Each of us has an expectation about the way we like to be spoken to and these preferences form our ‘terms and conditions’ with regard to our communication needs. I call this the Communication Contract. The tricky part of Communication Contracts is that they are often unconscious and therefore unexpressed, making it very easy for others to break our communication rules unknowingly. And that’s when the trouble begins….
Her: “I had such a bad day at work today! Suzy was being her usual demanding self, and was completely oblivious to my workload. It’s so annoying.”
Him: “Why don’t you just leave.”
Her: “You know I can’t just leave. It just drives me crazy and I feel so overwhelmed sometimes.”
Him: “Just tell her you won’t do it.”
Her: “I can’t do that. You’re not listening to me! I’m just upset and annoyed right now.”
Him: “I am listening. You just said your boss gives you too much work and I just want to help you find a solution honey, that’s all.”
Her: “Well you’re not helping. You’re being unsupportive.”
Him: “What?! I give up! I just don’t understand you sometimes.”
Her unexpressed Communication Contract - she needs to vent and wants him to listen and support her.
His unexpressed Communication Contract - she has a problem and he wants to fix it for her.
Neither can figure out why the other won’t fulfill their contract and neither realises the importance of actually articulating their implied Communication Contracts.
Compare the alternative:
Her: “I had such a bad day at work today! Suzy was being her usual demanding self. It’s so annoying.” (Venting mode)
Him: “Why don’t you just leave.” (Problem-solving mode)
Her: “I don’t want to leave. I’m just frustrated today and really need to vent. You don’t need to fix this one for me honey.” (Articulating her Communication Contract)
Him: “Oh ok then. Come here and tell me all about it…” (Understanding the Communication Contract – Switching to Support mode)
A Communication Contract is the vehicle for shaping how the interaction occurs. It’s the agreement between people about what they need from each other, in order to feel satisfied in a communication exchange. It is also the life raft that saves us in the sea of miscommunication at home and at work.
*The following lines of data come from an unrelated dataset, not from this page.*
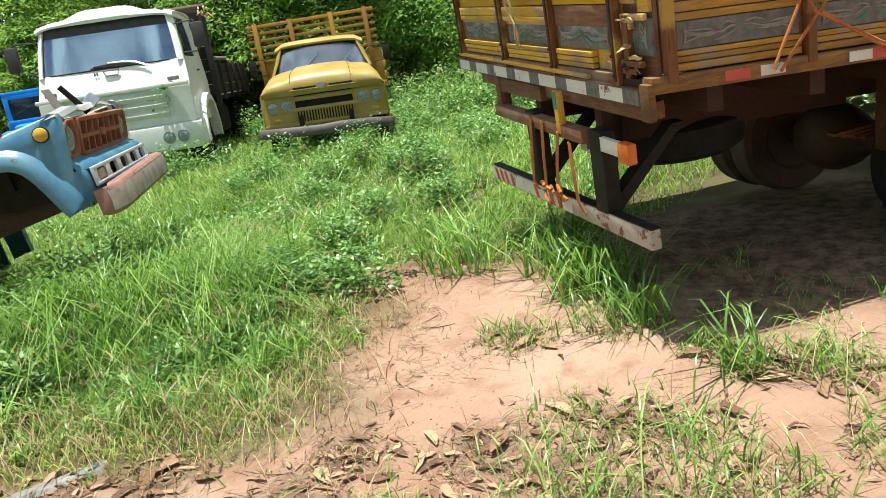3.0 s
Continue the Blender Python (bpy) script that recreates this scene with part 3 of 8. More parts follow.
    for s in (-1, 1):
        skin(bm, [[(-1.815, s * 0.875, 1.366), (-1.70, s * 0.90, 1.374), (-1.56, s * 0.90, 1.364), (-1.455, s * 0.90, 1.345), (-1.435, s * 0.90, 1.315)], [(-1.785, s * 0.893, 1.325), (-1.70, s * 0.915, 1.335), (-1.56, s * 0.92, 1.325), (-1.455, s * 0.92, 1.31), (-1.437, s * 0.915, 1.28)],
                  [(-1.742, s * 0.925, 1.22), (-1.68, s * 0.935, 1.22), (-1.56, s * 0.938, 1.22), (-1.455, s * 0.938, 1.22), (-1.438, s * 0.935, 1.215)], [(-1.718, s * 0.95, 1.094), (-1.66, s * 0.95, 1.102), (-1.56, s * 0.948, 1.116), (-1.455, s * 0.945, 1.13), (-1.44, s * 0.94, 1.13)]])
        skin(bm, [[(-1.436, s * 0.90, 1.315), (-1.436, s * 0.915, 1.28), (-1.438, s * 0.935, 1.215), (-1.44, s * 0.94, 1.13)], [(-1.425, s * 0.84, 1.31), (-1.425, s * 0.845, 1.28), (-1.425, s * 0.85, 1.215), (-1.425, s * 0.85, 1.13)]])
    thicken(bm, 0.01)
    part("cowl", bm, M_BLUE_PALE, t, "sun-bleached greyish pink cowl panel")
    bm = bmesh.new()
    skin(bm, [[(-1.40, y, z) for z in (1.16, 1.0, 0.8, 0.6)] for y in np.linspace(-0.86, 0.86, 5)])
    thicken(bm, 0.02)
    part("firewall", bm, M_DARK, t, "dark rusty bulkhead")
    # roof with visor lip
    bm = bmesh.new()
    rows = []
    for x, dz in ((-1.985, -0.012), (-1.95, 0.0), (-1.955, 0.012), (-2.02, 0.030), (-2.15, 0.052), (-2.35, 0.066), (-2.55, 0.056), (-2.72, 0.022), (-2.84, -0.035), (-2.93, -0.12), (-2.985, -0.24)):
        row = []
        for y in np.linspace(-1, 1, 17):
            bow = 0.075 * (1 - abs(y) ** 2.4)
            sweep = 0.125 * y * y
            row.append((x - sweep * (1 if x > -2.1 else 0.35), 0.715 * y, 1.745 + dz + bow - (0.02 if abs(y) > 0.97 else 0)))
        rows.append(row)
    skin(bm, rows)
    thicken(bm, 0.025)
    part("roof", bm, M_ROOFPALE, t, "chalky bleached cab roof with a front lip")
    for s in (-1, 1):
        bm = bmesh.new()
        tube(bm, [(-2.08, s * 0.715, 1.738), (-2.25, s * 0.725, 1.765), (-2.45, s * 0.728, 1.768), (-2.70, s * 0.72, 1.735), (-2.86, s * 0.71, 1.68), (-2.93, s * 0.70, 1.60)], 0.012, 6)
        part("drip_rail", bm, M_BLUE, t)
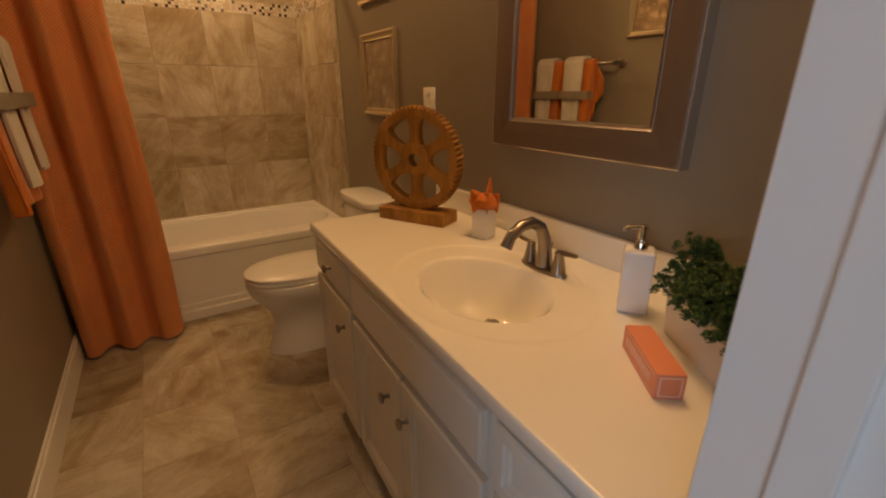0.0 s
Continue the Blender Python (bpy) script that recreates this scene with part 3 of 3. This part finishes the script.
def sink(x, y):
    u, v = (x - SINK[0]) / 0.152, (y - SINK[1]) / 0.200
    d = math.hypot(u, v)
    u2, v2 = (x - 1.165) / 0.235, (y - SINK[1]) / 0.305
    dish = math.hypot(u2, v2)
    z = 0.0
    if dish < 1:
        z -= 0.0025 * min(1.0, (1 - dish) / 0.05)
    if d < 1.03:
        z -= 0.138 * (1 - (d / 1.03) ** 3.0) ** 1.3
    return z


top = thing("worktop", "white cultured marble vanity top with moulded oval sink", "worktop")
X0, X1, Y0, Y1 = TX + 0.008, W - 0.002, YF + 0.002, VY1 - 0.008
part("surface", sheet(lambda i, j: Vector((X0 + i * (X1 - X0), Y0 + j * (Y1 - Y0), TOPZ + sink(X0 + i * (X1 - X0), Y0 + j * (Y1 - Y0)))), 110, 260), M_TOP, top, smooth=True)
bm = bmesh.new()
edge = [(0.0, 0.0), (-0.004, -0.001), (-0.007, -0.005), (-0.008, -0.010), (-0.008, -0.028), (-0.004, -0.034), (0.02, -0.036)]
rows = []
for a, h in edge:
    rows.append([bm.verts.new(p) for p in ((X0 + a, Y0, TOPZ + h), (X0 + a, Y1 - a, TOPZ + h), (X1, Y1 - a, TOPZ + h))])
for a, b in zip(rows, rows[1:]):
    for i in range(2):
        bm.faces.new((a[i], a[i + 1], b[i + 1], b[i]))
part("front_edge", bm, M_TOP, top, smooth=True)
part("backsplash", box(W - 0.022, W - 0.001, YF + 0.002, VY1 - 0.002, TOPZ - 0.002, TOPZ + 0.088, 0.004, 3), M_TOP, top, smooth=True)
DRAIN = (1.205, -2.660)
dz = TOPZ + sink(*DRAIN)
sd = part("drain", lathe([(0.028, -0.006), (0.028, 0.000), (0.025, 0.002), (0.020, 0.000)], pose(DRAIN[0], DRAIN[1], dz)), M_NICKEL, top, "nickel sink drain", smooth=True)
part("stopper", lathe([(0.016, -0.001), (0.016, 0.002), (0.011, 0.0035), (0.002, 0.004)], pose(DRAIN[0], DRAIN[1], dz)), M_NICKEL, sd, smooth=True)

# the vanity stands a little out of square with its wall
for unit in (c1, c2, c3, top):
    for ob in unit.children_recursive:
        for v in ob.data.vertices:
            v.co.x += 0.045 * (v.co.y + 2.60) * max(0.0, (W - v.co.x)) / 0.6

# faucet
fx, fy, fz = 1.352, -2.680, TOPZ - 0.004
faucet = thing("faucet", "brushed nickel two-handle sink faucet with arched spout", "faucet")
part("base_plate", lathe([(1.0, 0.0), (1.0, 0.006), (0.92, 0.012), (0.5, 0.014)], pose(fx, fy, fz), 40, None, 0.029, 0.082), M_NICKEL, faucet, smooth=True)
part("spout", tube([(fx, fy, fz + 0.01), (fx, fy, fz + 0.05), (fx - 0.006, fy, fz + 0.09), (fx - 0.024, fy, fz + 0.126), (fx - 0.056, fy, fz + 0.144), (fx - 0.094, fy, fz + 0.140), (fx - 0.126, fy, fz + 0.118), (fx - 0.142, fy, fz + 0.090)],
                    [0.025, 0.020, 0.0175, 0.016, 0.0155, 0.015, 0.015, 0.0155], 24), M_NICKEL, faucet, smooth=True)
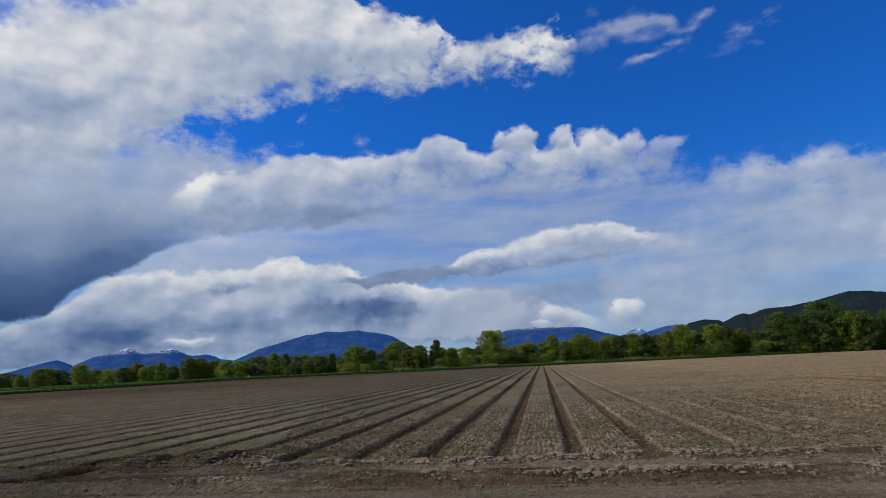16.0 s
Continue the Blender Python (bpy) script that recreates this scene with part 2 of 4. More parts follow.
# grey streak
bank([(-19.2, 7.8), (-17.2, 8.1), (-14.6, 8.4), (-10.0, 8.9), (-7.0, 9.2), (-2.7, 8.8), (2.0, 9.0), (7.3, 9.2), (11.3, 8.9)],
     [(-19.2, 7.7), (-16.1, 7.3), (-12.6, 7.2), (-7.6, 7.6), (-2.7, 7.8), (2.0, 8.3), (7.2, 8.7), (11.3, 8.8)],
     soft_top=0.35, soft_bottom=0.35, high=0.46, mid=0.42, deep=0.4, rim=1, opacity=0.95, ragged=0.8, relief=0.3, streaks=0.1, ends=(3.0, 6.0))
# bright lens cloud
bank([(-8.8, 8.8), (-7.5, 9.2), (-6.5, 9.8), (-5.5, 10.3), (-3.6, 10.4), (-2.1, 10.7), (-0.2, 11.3), (2.1, 11.7), (4.8, 11.8), (7.4, 11.5), (9.8, 10.7), (12.5, 9.8), (15.1, 8.9)],
     [(-8.8, 8.7), (-5.1, 8.4), (-2.7, 8.5), (-0.3, 8.5), (2.0, 8.8), (6.4, 9.1), (10.5, 9.1), (15.1, 8.7)],
     soft_top=0.45, soft_bottom=2.0, high=0.94, mid=0.72, deep=0.62, rim=1.8, opacity=0.9, ragged=0.8, relief=0.6, streaks=0.0, ends=(2.0, 7.0))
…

Tips for Communication Contracts:
- Know what yours is!
- Know how it changes in different contexts and with different people.
- Articulate it whenever you can. Set people up to have a positive communication experience with you and help them win.
- Understand the terms of other people’s contacts. Discuss and explore each other’s communication needs.
- When you hit a road block, check your Contract first; Do you know it? Have you expressed it? Have they understood it?
- Get clear on what you most need and check if you’re really asking for it.